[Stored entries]
━━━━━━━━━━━━━━━━━━━━
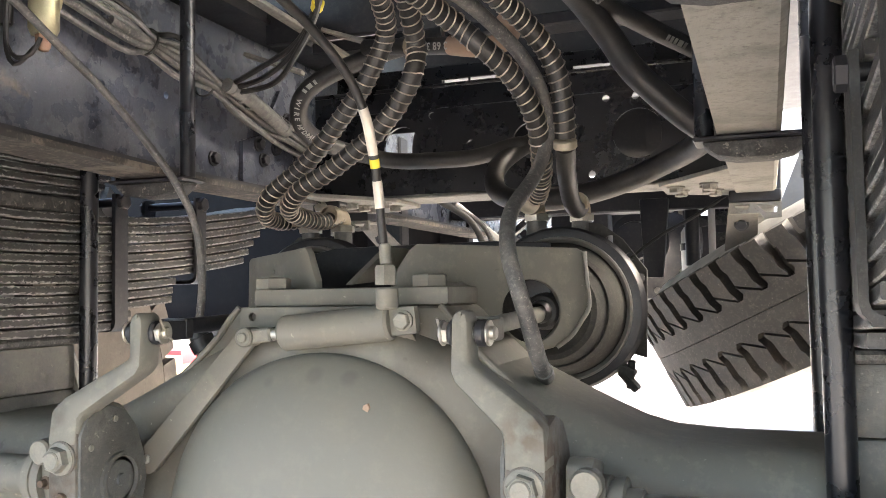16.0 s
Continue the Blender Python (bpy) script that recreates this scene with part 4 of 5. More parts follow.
def lock_cylinder():
    o = thing("lock_cylinder", "grey differential-lock cylinder with a lever over the cover", "actuator", (0, -0.225, 0.6))
    p0, p1 = Vector((-0.040, -0.206, 0.7325)), Vector((0.0745, -0.206, 0.7430))
    b = B()
    L = (p1 - p0).length
    lathe(b, p0, p1 - p0, [(0, 0), (0, 0.0148), (0.003, 0.0170), (L - 0.003, 0.0170), (L, 0.0148), (L, 0)], 32)
    part("barrel", b, AXLE, o)
    d = (p1 - p0).normalized()
    b = B()
    rod(b, p0 - d * 0.018, p0, 0.006)
    part("piston_rod", b, ZINC, o)
    b = B()
    box(b, p0 - d * 0.0265, (0.031, 0.016, 0.014), Matrix.Rotation(radians(-6), 3, "Y"), 0.002)
    rod(b, p0 - d * 0.0385 + Vector((0, -0.012, 0)), p0 - d * 0.0385 + Vector((0, 0.012, 0)), 0.0095)
    part("fork", b, AXLE, o)
    b = B()
    rod(b, p0 - d * 0.0385 + Vector((0, -0.0145, 0)), p0 - d * 0.0385 + Vector((0, -0.011, 0)), 0.0048, None, 14, 0.0008)
    part("fork_pin", b, BOLT, o)
    b = B()
    box(b, p1 + d * 0.0105, (0.030, 0.012, 0.026), Matrix.Rotation(radians(-6), 3, "Y"), 0.004, 2)
    part("end_lug", b, AXLE, o)
    b = B()
    hexhead(b, p1 + d * 0.0135 + Vector((0, -0.006, 0)), (0, -1, 0), 0.008, 0.006, 0.0095)
    part("lug_bolt", b, BOLT, o)
    # tab with a hole and the long lever
    b = B()
    prism(b, [(-0.103, 0.7575), (0.07, 0.7575), (0.09, 0.722), (-0.106, 0.715)], "y", -0.184, -0.177, [circle(-0.0892, 0.7478, 0.0042, 14)], 0.001)
    part("tab", b, AXLE, o)
    b = B()
    a, e = Vector((-0.0785, 0, 0.7300)), Vector((-0.197, 0, 0.604))
    w = Vector((e.z - a.z, 0, -(e.x - a.x))).normalized() * 0.0142
    pts = [a + w * 0.75, e + w * 0.95]
    for k in range(1, 8):
        ang = math.pi * k / 8
        pts.append(e + w * 0.95 * math.cos(ang) + (e - a).normalized() * 0.0135 * math.sin(ang))
    pts += [e - w * 0.95, a - w * 0.75]
    prism(b, [(p.x, p.z) for p in pts], "y", -0.210, -0.202, (), 0.0015)
    part("lever", b, AXLE, o)
    b = B()
    rod(b, (-0.197, -0.213, 0.606), (-0.197, -0.18, 0.606), 0.0045, None, 12)
    part("pivot", b, BOLT, o)
    b = B()
    rod(b, (0.0715, -0.211, 0.7545), (0.0715, -0.211, 0.775), 0.0105, None, 24, 0.002)
    part("port", b, AXLE, o)
    return o

lock_cylinder()

# ---- springs ----
def leaf(bm, x0, w, zc, th, y0, ya, yb, k, seg=14):
    ys = [ya + (yb - ya) * i / seg for i in range(seg + 1)]
    c = th * 0.11
    sec = [(-w / 2 + c, -th / 2), (w / 2 - c, -th / 2), (w / 2, -th / 2 + c), (w / 2, th / 2 - c), (w / 2 - c, th / 2), (-w / 2 + c, th / 2), (-w / 2, th / 2 - c), (-w / 2, -th / 2 + c)]
    rings = []
    across = bm.verts.layers.float.new("across")
    for y in ys:
        z = zc + k * (y - y0) ** 2
        rings.append([bm.verts.new((x0 + px, y, z + pz)) for px, pz in sec])
        for v, (px, pz) in zip(rings[-1], sec):
            v[across] = pz / th + 0.5
    for r0, r1 in zip(rings, rings[1:]):
        for i in range(8):
            bm.faces.new((r0[i], r0[(i + 1) % 8], r1[(i + 1) % 8], r1[i]))
    for ring, turn in ((rings[0], 1), (rings[-1], -1)):
        cap = [bm.verts.new(v.co) for v in ring]
        for v in cap:
            v[across] = 0.55
        bm.faces.new(cap[::turn])
    return bm

K = 0.165
def leaf_spring(s):
    x0 = CX + s * 0.509
    rng = random.Random(7 + s)
    o = thing("leaf_spring", "thick muddy leaf spring pack clamped on the axle", "leaf spring", (x0, AY, 0.72), "leaf springs")
    th = 0.0136
    short = 0.0 if s > 0 else 0.045          # the pack on one side ends a little sooner
    near_ends = (1.08, 1.05, 0.97, 0.75, 0.66, 0.58, 0.455, 0.395, 0.37, 0.275, 0.22, 0.19)
    far_ends = (0.594, 0.580, 0.560, 0.540, 0.520, 0.500, 0.485, 0.295, 0.290, 0.285, 0.195, 0.185)
    for i in range(12):
        zc = 0.8825 - (i + 0.5) * th
        b = B()
        leaf(b, x0 + rng.uniform(-0.0018, 0.0018), 0.090, zc, th - 0.0027, AY, AY - near_ends[i] + (short if 2 < i < 10 else 0), AY + far_ends[i], K)
        part("leaf", b, SPRING, o)
    b = B()
    box(b, (x0, AY, 0.894), (0.086, 0.26, 0.022), None, 0.003)
    part("spacer", b, DARKGRIT, o)
    for i in range(7):
        zc = 0.9055 + (i + 0.5) * 0.0122
        b = B()
        leaf(b, x0 + rng.uniform(-0.001, 0.001), 0.088, zc, 0.0096, AY, AY - 0.24 - 0.07 * i, AY + 0.13 + 0.012 * i, 0.10, 8)
        part("helper_leaf", b, SPRING, o)
    b = B()
    box(b, (x0, AY, 0.998), (0.11, 0.25, 0.022), None, 0.006, 2)
    part("top_plate", b, MUDDY, o)
    for y, z0, z1 in ((-0.325 + short * 0.8, 0.752, 0.905), (-0.51 + short, 0.812, 0.935), (0.060, 0.7295, 0.905), (0.246, 0.7985, 0.918)):
        w = 0.036 if y < 0 else 0.026
        b = B()
        def loop(half, low):
            """One side of the strap: down, round the corner and across."""
            c = 0.014 if half > 0.05 else 0.009
            left = [(x0 - half, z1 + 0.012), (x0 - half, low + c)] + [(x0 - half + c - c * math.cos(radians(a)), low + c - c * math.sin(radians(a))) for a in (30, 60, 90)]
            return left + [(2 * x0 - x, z) for x, z in left[::-1]]
        prism(b, loop(0.0535, z0 - 0.008) + loop(0.0475, z0 - 0.002)[::-1], "y", y - w / 2, y + w / 2)
        clip = part("clip", b, STRAP if y < 0 else BLACK, o, "black strap clip round the leaves")
        b = B()
        rod(b, (x0 - 0.060, y, z1 + 0.001), (x0 + 0.060, y, z1 + 0.001), 0.0065, None, 12)
        for q in (-1, 1):
            hexhead(b, (x0 + q * 0.0535, y, z1 + 0.001), (q, 0, 0), 0.012, 0.008)
        part("clip_bolt", b, BLACK, clip)
    for y in (-0.203, -0.008):
        u = thing("u_bolt", "glossy black spring U-bolt with yellow zinc nuts", "u-bolt", (x0, y, 0.40), "spring U-bolts")
        b = B()
        pts = [(x0 - 0.057, y, 0.432), (x0 - 0.057, y, 0.6), (x0 - 0.057, y, 0.985)]
        pts += [(x0 + 0.057 * math.cos(math.pi - math.pi * k / 10), y, 0.99 + 0.035 * math.sin(math.pi * k / 10)) for k in range(1, 10)]
        pts += [(x0 + 0.057, y, 0.985), (x0 + 0.057, y, 0.6), (x0 + 0.057, y, 0.432)]
        pipe(b, pts, 0.0118, 20, 0.02)
        part("bow", b, GLOSS, u)
        for dx in (-0.057, 0.057):
            b = B()
            lathe(b, (x0 + dx, y, 0.4435), (0, 0, -1), [(0, 0), (0, 0.0172), (0.005, 0.0172), (0.006, 0.0158)], 28)
            hexhead(b, (x0 + dx, y, 0.4375), (0, 0, -1), 0.0172, 0.020)
            part("nut", b, YZINC, u, "yellow zinc flanged nut")
            b = B()
            lathe(b, (x0 + dx, y, 0.418), (0, 0, -1), [(0, 0.0108)] + [(0.0012 * k, 0.0111 - 0.0008 * (k % 2)) for k in range(1, 17)] + [(0.0205, 0.0092), (0.0205, 0)], 20)
            part("thread", b, RUST, u, "rusty threaded end")
    return o

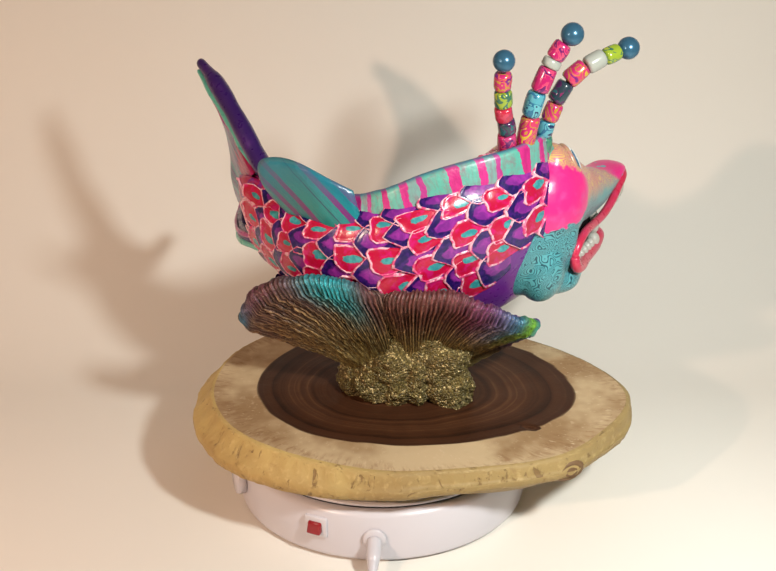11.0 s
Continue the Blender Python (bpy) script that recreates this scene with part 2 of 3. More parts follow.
def scale_mat(name, red):
    """An inlaid scale in its own u and v: a pale cord round it, then a teal drop in red, or a purple dome in navy."""
    k = Nodes(name)
    a, b, _ = k.xyz(k.add("ShaderNodeUVMap").outputs[0])
    r = k.add("ShaderNodeObjectInfo").outputs["Random"]
    r2 = k.math("FRACT", k.math("MULTIPLY", r, 17.3))
    r3 = k.math("FRACT", k.math("MULTIPLY", r, 41.7))
    v = k.coord()
    w1 = k.math("SUBTRACT", k.noise(v, 110, 3, 0.6, 0.6), 0.5)
    w2 = k.math("SUBTRACT", k.noise(v, 240, 2), 0.5)
    ab = k.math("ABSOLUTE", b)
    if red:
        x = k.math("DIVIDE", k.math("SUBTRACT", a, k.math("ADD", 0.43, k.math("MULTIPLY", r2, 0.14))), k.math("ADD", 0.13, k.math("MULTIPLY", r, 0.12)))
        y = k.math("DIVIDE", k.math("SUBTRACT", b, k.math("MULTIPLY", k.math("SUBTRACT", r3, 0.35), 0.4)), k.math("ADD", 0.20, k.math("MULTIPLY", r2, 0.24)))
        d = k.math("ADD", k.math("SQRT", k.math("ADD", k.math("MULTIPLY", x, x), k.math("MULTIPLY", y, y))), k.math("MULTIPLY", w1, 1.3))
        ground = k.mix(k.step(w1, -0.02, 0.16), (0.48, 0.004, 0.044), (0.56, 0.010, 0.14))
        drop = k.mix(k.step(w2, -0.1, 0.15), (0.03, 0.25, 0.28), (0.07, 0.36, 0.36))
        col = k.mix(k.step(d, 1.05, 0.92), ground, drop)
    else:
        x = k.math("DIVIDE", k.math("SUBTRACT", a, k.math("ADD", 0.66, k.math("MULTIPLY", r2, 0.12))), 0.50)
        y = k.math("DIVIDE", k.math("SUBTRACT", b, k.math("MULTIPLY", k.math("SUBTRACT", r3, 0.5), 0.25)), k.math("ADD", 0.46, k.math("MULTIPLY", r, 0.18)))
        d = k.math("ADD", k.math("SQRT", k.math("ADD", k.math("MULTIPLY", x, x), k.math("MULTIPLY", y, y))), k.math("MULTIPLY", w1, 0.9))
        dome = k.mix(k.step(w1, -0.1, 0.15), (0.17, 0.016, 0.22), (0.32, 0.028, 0.31))
        col = k.mix(k.step(d, 1.06, 0.90), k.mix(k.step(w2, -0.1, 0.2), (0.012, 0.005, 0.085), (0.045, 0.008, 0.15)), dome)
    near = k.math("MINIMUM", k.math("MULTIPLY", a, 1.7), k.math("ADD", k.math("SUBTRACT", 0.955, ab), k.math("MULTIPLY", k.step(a, 0.45, 0.75), 0.5)))
    near = k.math("ADD", near, k.math("MULTIPLY", w1, 0.13))
    cord = k.mix(k.step(w2, -0.08, 0.10), (0.84, 0.48, 0.57), (0.72, 0.07, 0.22))
    col = k.mix(k.step(near, 0.12, 0.08), col, cord)
    return k.finish(col, 0.27, k.noise(v, 260, 3), 0.18, 0.0012, coat=0.3)


def root_mat():
    """Red, maroon and violet clay smeared together at the tail's root."""
    k = Nodes("tail_root_clay")
    v = k.coord()
    n = k.noise(v, 70, 4, 0.6, 1.2)
    col = k.ramp(n, [(0.34, (0.10, 0.008, 0.16)), (0.45, (0.22, 0.012, 0.17)), (0.52, (0.36, 0.008, 0.05)), (0.64, (0.44, 0.010, 0.09)), (0.74, (0.40, 0.03, 0.26))])
    return k.finish(col, 0.28, k.noise(v, 160, 3), 0.35, 0.0015, coat=0.35)


def bead_mat(name, stops, scale=75, rough=0.22):
    """Marbled clay, different on every bead."""
    k = Nodes(name)
    r = k.add("ShaderNodeObjectInfo").outputs["Random"]
    off = k.add("ShaderNodeVectorMath", i0=k.coord(), i1=(0, 0, 0))
    off.operation = "ADD"
    comb = k.add("ShaderNodeCombineXYZ", X=k.math("MULTIPLY", r, 7.3), Y=k.math("MULTIPLY", r, 3.1), Z=0.0)
    k.tree.links.new(comb.outputs[0], off.inputs[1])
    n = k.noise(off.outputs[0], scale, 1, 0.5, 1.8)
    n = k.math("FRACT", k.math("MULTIPLY", n, 1.9))
    stops = [(p, tuple(c * 0.78 for c in col)) for p, col in stops]
    return k.finish(k.ramp(n, stops, "CONSTANT"), rough, k.noise(off.outputs[0], 300, 2), 0.1, 0.0008, coat=0.5)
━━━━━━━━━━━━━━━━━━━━
> **Task to carry out**
Write out every line of the listing that holds the word "follow".

> **Written solution**
Continue the Blender Python (bpy) script that recreates this scene with part 4 of 5. More parts follow.
Continue the Blender Python (bpy) script that recreates this scene with part 2 of 3. More parts follow.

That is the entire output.